◆ **Your objective**
Below are records; reproduce exactly the lines from the one that has "keys = carried.animation_data" through the one that has "scene.view_settings.keyframe_insert(path, frame=frame(t))", ends included, and nothing more.

(Clips as scene scripts)
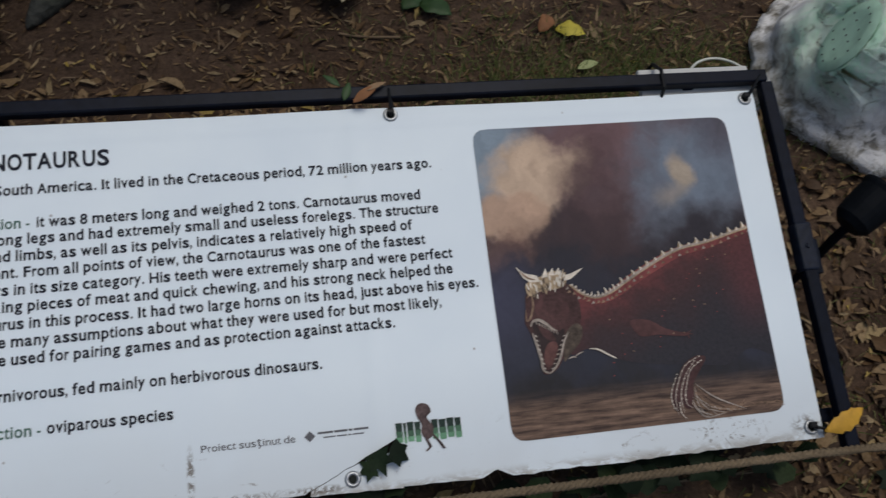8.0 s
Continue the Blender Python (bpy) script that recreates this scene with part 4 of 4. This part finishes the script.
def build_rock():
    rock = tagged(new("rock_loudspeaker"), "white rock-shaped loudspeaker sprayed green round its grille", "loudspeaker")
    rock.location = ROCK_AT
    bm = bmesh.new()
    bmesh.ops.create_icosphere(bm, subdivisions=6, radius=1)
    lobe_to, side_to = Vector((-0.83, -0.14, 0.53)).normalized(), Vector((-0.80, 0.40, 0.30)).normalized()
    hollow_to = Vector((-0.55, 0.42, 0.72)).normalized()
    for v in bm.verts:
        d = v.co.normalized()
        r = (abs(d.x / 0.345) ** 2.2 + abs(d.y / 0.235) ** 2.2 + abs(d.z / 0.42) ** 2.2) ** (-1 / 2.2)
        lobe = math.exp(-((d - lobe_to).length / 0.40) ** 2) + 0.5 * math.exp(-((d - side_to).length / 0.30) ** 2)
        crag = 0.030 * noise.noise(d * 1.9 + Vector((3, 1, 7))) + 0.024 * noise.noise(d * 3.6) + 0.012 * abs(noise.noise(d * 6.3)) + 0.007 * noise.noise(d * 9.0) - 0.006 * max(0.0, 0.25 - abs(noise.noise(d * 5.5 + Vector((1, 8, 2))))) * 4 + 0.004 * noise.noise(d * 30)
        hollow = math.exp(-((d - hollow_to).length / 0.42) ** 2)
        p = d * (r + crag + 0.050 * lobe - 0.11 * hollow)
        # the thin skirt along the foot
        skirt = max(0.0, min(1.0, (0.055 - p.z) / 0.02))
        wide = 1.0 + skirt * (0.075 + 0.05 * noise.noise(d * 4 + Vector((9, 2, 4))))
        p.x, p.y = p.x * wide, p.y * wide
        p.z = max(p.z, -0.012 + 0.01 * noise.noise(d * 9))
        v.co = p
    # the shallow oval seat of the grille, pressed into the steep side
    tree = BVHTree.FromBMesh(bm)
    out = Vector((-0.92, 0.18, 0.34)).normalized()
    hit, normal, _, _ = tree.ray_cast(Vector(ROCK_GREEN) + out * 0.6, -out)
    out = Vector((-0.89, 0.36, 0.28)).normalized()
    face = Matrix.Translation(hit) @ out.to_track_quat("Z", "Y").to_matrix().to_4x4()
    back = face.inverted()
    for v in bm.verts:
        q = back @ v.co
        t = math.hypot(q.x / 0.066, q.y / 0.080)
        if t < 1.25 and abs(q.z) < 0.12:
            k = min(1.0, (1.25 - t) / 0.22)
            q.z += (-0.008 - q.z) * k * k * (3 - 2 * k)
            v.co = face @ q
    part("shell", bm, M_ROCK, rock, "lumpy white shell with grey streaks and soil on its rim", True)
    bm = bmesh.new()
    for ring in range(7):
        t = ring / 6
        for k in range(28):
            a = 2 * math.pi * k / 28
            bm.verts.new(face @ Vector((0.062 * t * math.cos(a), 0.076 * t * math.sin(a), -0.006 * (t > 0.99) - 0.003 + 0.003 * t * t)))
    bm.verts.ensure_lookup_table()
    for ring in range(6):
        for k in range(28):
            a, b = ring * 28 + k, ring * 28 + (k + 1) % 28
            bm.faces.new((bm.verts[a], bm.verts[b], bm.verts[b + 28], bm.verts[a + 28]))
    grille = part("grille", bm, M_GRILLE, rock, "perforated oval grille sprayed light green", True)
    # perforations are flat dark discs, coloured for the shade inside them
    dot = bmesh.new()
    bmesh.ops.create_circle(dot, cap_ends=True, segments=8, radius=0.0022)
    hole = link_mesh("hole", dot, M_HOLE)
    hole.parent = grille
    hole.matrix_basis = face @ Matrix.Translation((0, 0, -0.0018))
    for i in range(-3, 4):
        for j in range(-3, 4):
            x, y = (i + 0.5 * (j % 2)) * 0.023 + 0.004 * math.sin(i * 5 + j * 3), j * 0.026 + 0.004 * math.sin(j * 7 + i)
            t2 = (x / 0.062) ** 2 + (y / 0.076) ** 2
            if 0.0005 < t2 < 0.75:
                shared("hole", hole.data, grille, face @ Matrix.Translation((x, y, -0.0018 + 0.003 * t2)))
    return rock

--

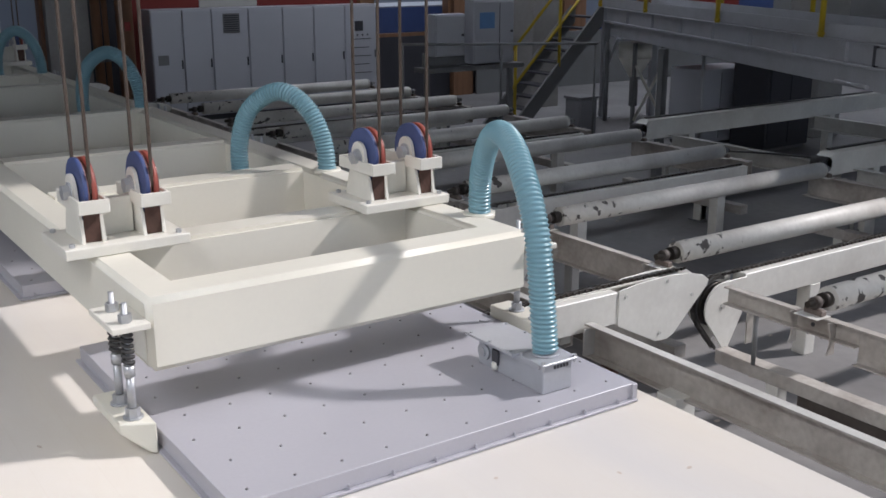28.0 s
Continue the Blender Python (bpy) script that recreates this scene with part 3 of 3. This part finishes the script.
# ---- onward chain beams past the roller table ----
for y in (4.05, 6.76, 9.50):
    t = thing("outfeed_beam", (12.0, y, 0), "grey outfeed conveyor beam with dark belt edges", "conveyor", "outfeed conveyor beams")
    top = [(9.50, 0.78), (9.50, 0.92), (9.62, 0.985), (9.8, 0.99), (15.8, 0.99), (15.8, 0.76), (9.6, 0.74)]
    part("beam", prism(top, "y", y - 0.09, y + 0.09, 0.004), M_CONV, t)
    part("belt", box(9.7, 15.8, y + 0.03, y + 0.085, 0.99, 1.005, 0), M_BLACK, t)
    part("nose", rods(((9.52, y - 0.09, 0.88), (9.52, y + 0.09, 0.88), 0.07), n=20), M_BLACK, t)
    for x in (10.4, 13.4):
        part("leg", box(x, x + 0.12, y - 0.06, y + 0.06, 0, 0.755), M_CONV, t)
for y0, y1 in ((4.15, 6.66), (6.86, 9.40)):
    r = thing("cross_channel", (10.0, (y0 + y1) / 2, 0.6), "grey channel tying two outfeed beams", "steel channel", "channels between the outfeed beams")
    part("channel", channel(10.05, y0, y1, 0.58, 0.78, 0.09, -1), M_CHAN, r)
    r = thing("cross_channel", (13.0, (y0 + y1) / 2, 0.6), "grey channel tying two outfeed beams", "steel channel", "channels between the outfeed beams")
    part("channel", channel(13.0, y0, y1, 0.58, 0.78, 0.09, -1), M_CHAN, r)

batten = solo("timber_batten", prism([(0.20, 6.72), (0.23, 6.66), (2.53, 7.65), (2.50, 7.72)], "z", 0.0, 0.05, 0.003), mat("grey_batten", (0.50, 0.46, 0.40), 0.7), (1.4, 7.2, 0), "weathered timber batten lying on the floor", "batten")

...

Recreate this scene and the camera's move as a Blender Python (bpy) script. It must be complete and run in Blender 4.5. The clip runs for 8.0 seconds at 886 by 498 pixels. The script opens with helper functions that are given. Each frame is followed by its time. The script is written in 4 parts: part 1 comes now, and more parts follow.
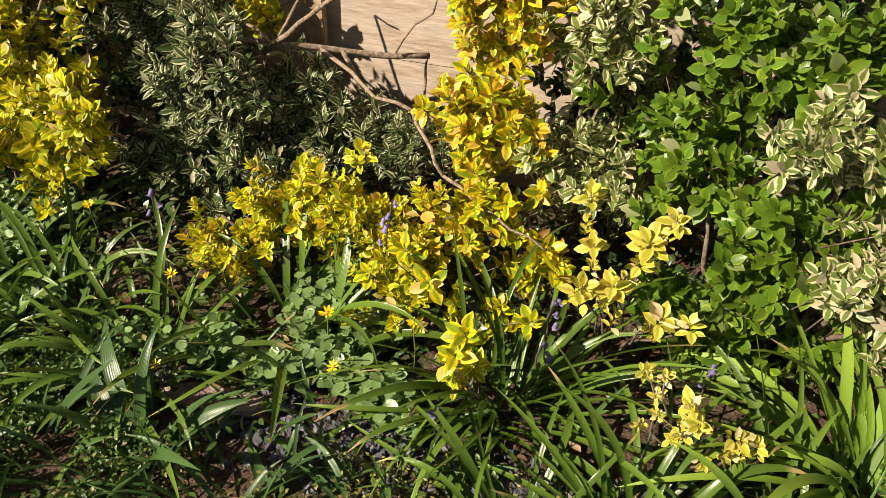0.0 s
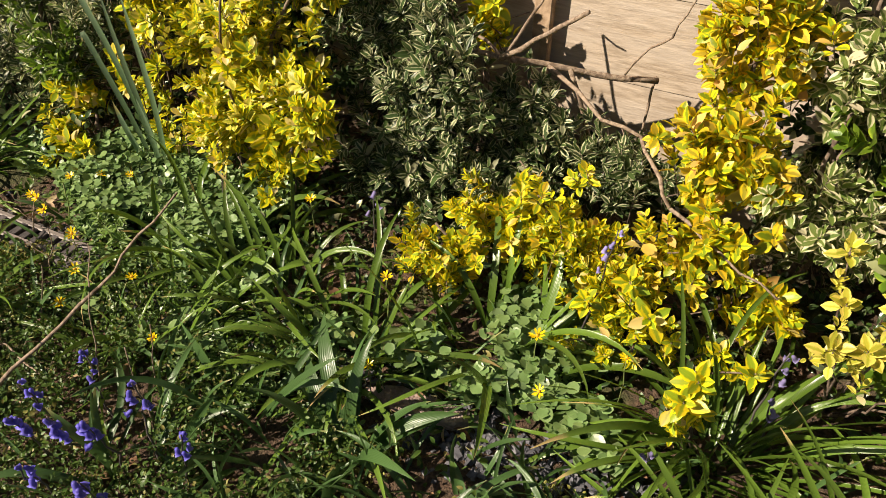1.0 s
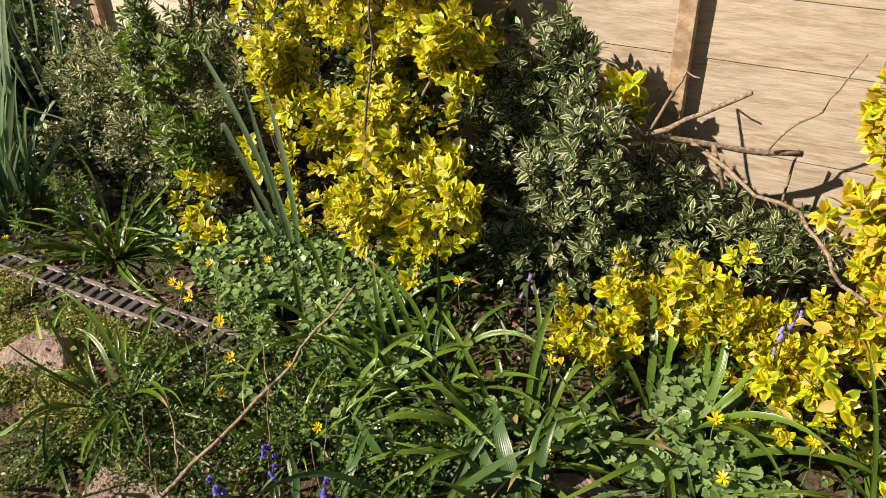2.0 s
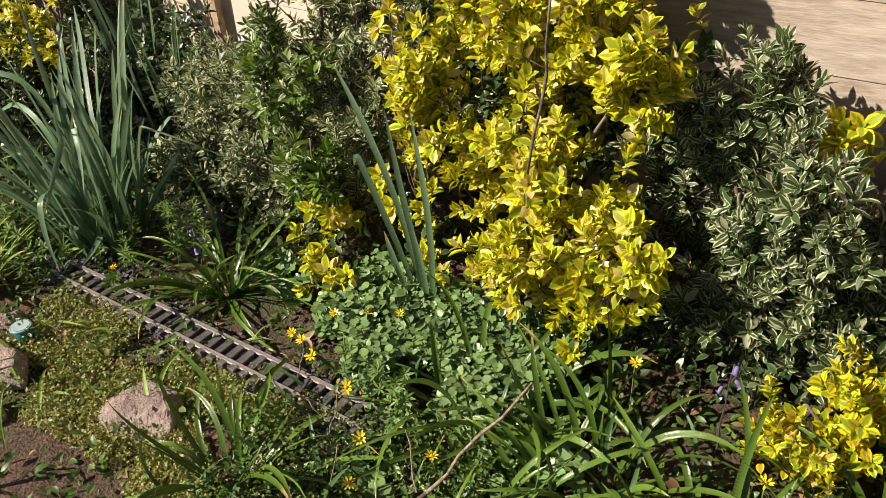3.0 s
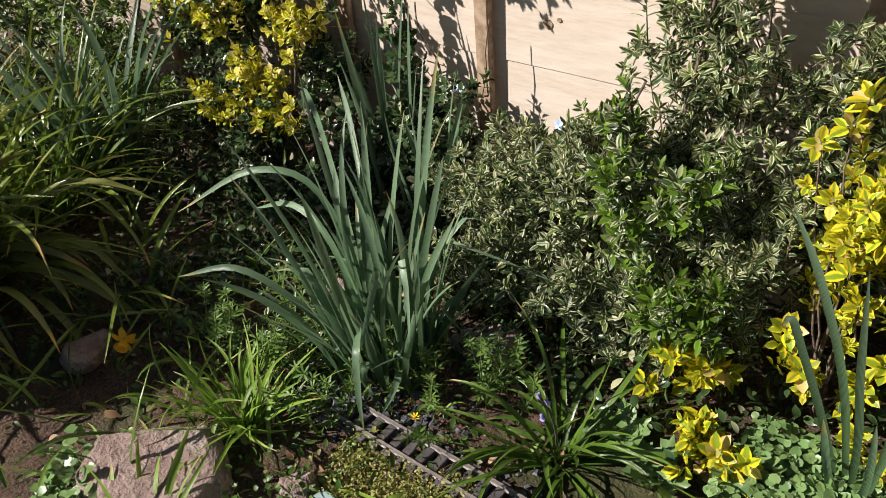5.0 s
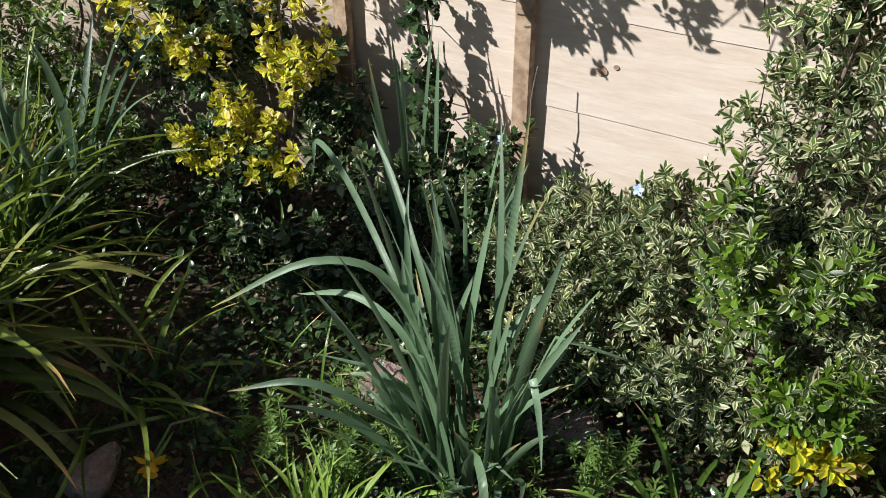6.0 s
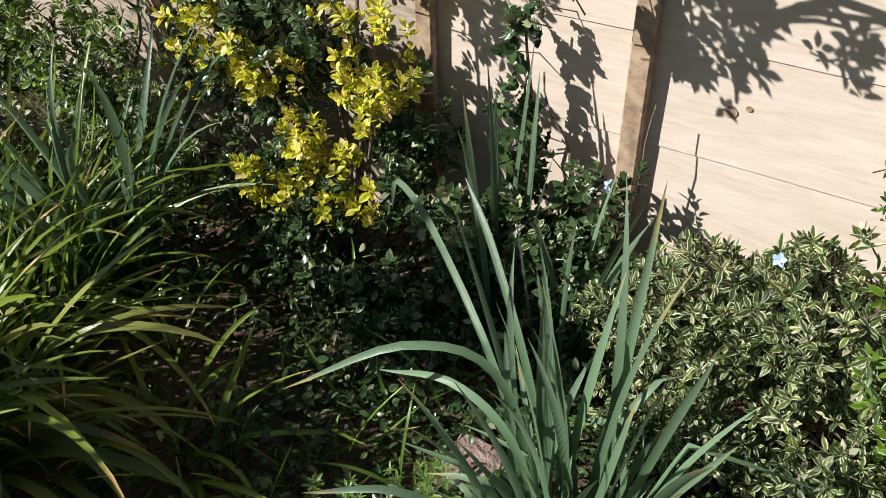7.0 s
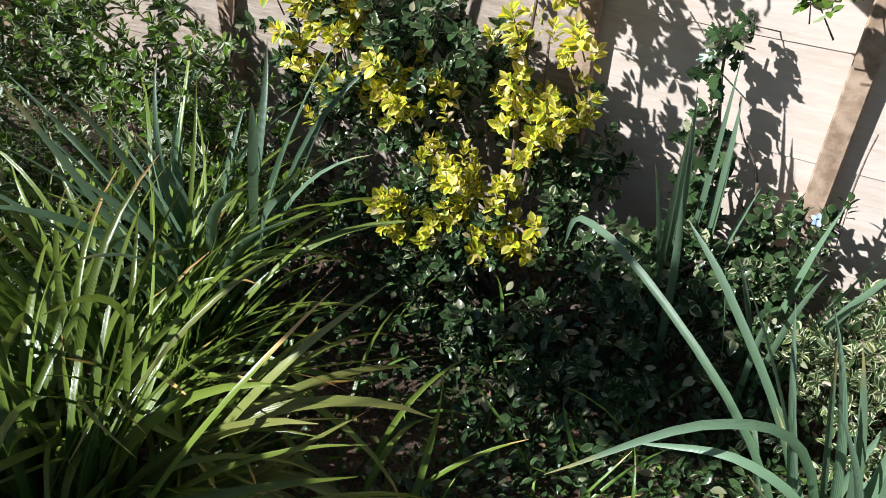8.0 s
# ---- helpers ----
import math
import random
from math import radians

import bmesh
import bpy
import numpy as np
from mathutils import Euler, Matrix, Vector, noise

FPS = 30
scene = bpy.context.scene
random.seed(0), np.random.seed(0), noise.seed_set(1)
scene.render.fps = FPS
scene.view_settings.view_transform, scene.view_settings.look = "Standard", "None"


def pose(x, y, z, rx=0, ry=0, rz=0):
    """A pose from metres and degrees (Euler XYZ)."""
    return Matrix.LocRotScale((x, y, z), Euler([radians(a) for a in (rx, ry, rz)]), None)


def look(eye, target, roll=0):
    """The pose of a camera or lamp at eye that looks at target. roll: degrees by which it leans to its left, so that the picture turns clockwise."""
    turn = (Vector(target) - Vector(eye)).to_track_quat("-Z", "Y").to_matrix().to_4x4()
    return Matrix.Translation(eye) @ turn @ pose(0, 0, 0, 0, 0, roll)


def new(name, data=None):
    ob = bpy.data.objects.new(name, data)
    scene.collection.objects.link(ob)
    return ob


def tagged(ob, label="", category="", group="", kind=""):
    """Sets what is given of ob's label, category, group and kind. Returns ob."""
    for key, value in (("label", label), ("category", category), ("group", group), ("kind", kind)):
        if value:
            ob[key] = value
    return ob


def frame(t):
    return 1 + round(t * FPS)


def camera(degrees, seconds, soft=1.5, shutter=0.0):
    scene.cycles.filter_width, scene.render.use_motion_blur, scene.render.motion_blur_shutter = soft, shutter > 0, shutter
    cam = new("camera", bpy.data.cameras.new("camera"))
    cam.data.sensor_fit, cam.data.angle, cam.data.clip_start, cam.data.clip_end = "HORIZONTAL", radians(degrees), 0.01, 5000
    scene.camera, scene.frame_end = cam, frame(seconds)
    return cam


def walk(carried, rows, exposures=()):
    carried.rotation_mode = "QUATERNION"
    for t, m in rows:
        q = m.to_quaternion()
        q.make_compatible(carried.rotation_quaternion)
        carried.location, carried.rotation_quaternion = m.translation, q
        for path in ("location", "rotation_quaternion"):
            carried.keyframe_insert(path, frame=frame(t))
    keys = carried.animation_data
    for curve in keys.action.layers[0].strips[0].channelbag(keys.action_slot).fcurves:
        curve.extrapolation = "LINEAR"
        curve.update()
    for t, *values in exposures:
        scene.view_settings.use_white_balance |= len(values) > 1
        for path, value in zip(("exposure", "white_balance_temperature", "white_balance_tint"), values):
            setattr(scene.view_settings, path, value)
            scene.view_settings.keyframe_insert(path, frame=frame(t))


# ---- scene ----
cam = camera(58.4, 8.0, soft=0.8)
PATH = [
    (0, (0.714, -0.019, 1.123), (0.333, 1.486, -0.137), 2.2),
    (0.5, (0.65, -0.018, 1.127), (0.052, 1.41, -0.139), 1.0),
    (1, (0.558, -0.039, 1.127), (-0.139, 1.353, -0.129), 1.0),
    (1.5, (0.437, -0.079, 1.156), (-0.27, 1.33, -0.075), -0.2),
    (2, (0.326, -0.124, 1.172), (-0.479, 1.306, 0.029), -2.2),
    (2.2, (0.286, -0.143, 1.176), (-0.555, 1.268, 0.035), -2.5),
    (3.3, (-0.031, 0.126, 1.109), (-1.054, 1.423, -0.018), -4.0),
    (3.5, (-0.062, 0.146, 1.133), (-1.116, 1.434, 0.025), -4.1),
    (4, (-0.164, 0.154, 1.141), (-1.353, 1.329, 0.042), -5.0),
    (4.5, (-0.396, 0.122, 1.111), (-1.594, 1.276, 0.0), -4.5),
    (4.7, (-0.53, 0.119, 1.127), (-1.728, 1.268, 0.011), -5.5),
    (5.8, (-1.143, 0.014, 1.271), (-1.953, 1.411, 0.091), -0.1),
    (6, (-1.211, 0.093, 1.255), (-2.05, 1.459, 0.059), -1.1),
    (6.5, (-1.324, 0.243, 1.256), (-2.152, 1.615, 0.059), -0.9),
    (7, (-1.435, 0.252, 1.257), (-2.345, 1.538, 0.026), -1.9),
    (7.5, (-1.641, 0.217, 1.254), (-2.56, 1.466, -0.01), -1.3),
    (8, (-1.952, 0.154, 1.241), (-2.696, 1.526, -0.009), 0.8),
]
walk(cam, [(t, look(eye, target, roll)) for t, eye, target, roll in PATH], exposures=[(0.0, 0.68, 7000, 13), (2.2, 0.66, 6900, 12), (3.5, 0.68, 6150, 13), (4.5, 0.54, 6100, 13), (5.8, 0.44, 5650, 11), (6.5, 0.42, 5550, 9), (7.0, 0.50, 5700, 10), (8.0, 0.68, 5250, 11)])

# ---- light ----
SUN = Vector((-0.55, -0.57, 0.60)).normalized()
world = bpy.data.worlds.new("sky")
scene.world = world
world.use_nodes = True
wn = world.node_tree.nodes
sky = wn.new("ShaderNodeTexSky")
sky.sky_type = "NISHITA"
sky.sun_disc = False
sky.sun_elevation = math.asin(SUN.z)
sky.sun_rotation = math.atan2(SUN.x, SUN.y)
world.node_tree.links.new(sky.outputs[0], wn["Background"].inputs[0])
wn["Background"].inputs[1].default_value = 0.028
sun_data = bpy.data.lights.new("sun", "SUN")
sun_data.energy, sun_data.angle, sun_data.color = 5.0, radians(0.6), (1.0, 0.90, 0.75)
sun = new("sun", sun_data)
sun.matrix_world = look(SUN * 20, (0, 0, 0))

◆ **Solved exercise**
    keys = carried.animation_data
    for curve in keys.action.layers[0].strips[0].channelbag(keys.action_slot).fcurves:
        curve.extrapolation = "LINEAR"
        curve.update()
    for t, *values in exposures:
        scene.view_settings.use_white_balance |= len(values) > 1
        for path, value in zip(("exposure", "white_balance_temperature", "white_balance_tint"), values):
            setattr(scene.view_settings, path, value)
            scene.view_settings.keyframe_insert(path, frame=frame(t))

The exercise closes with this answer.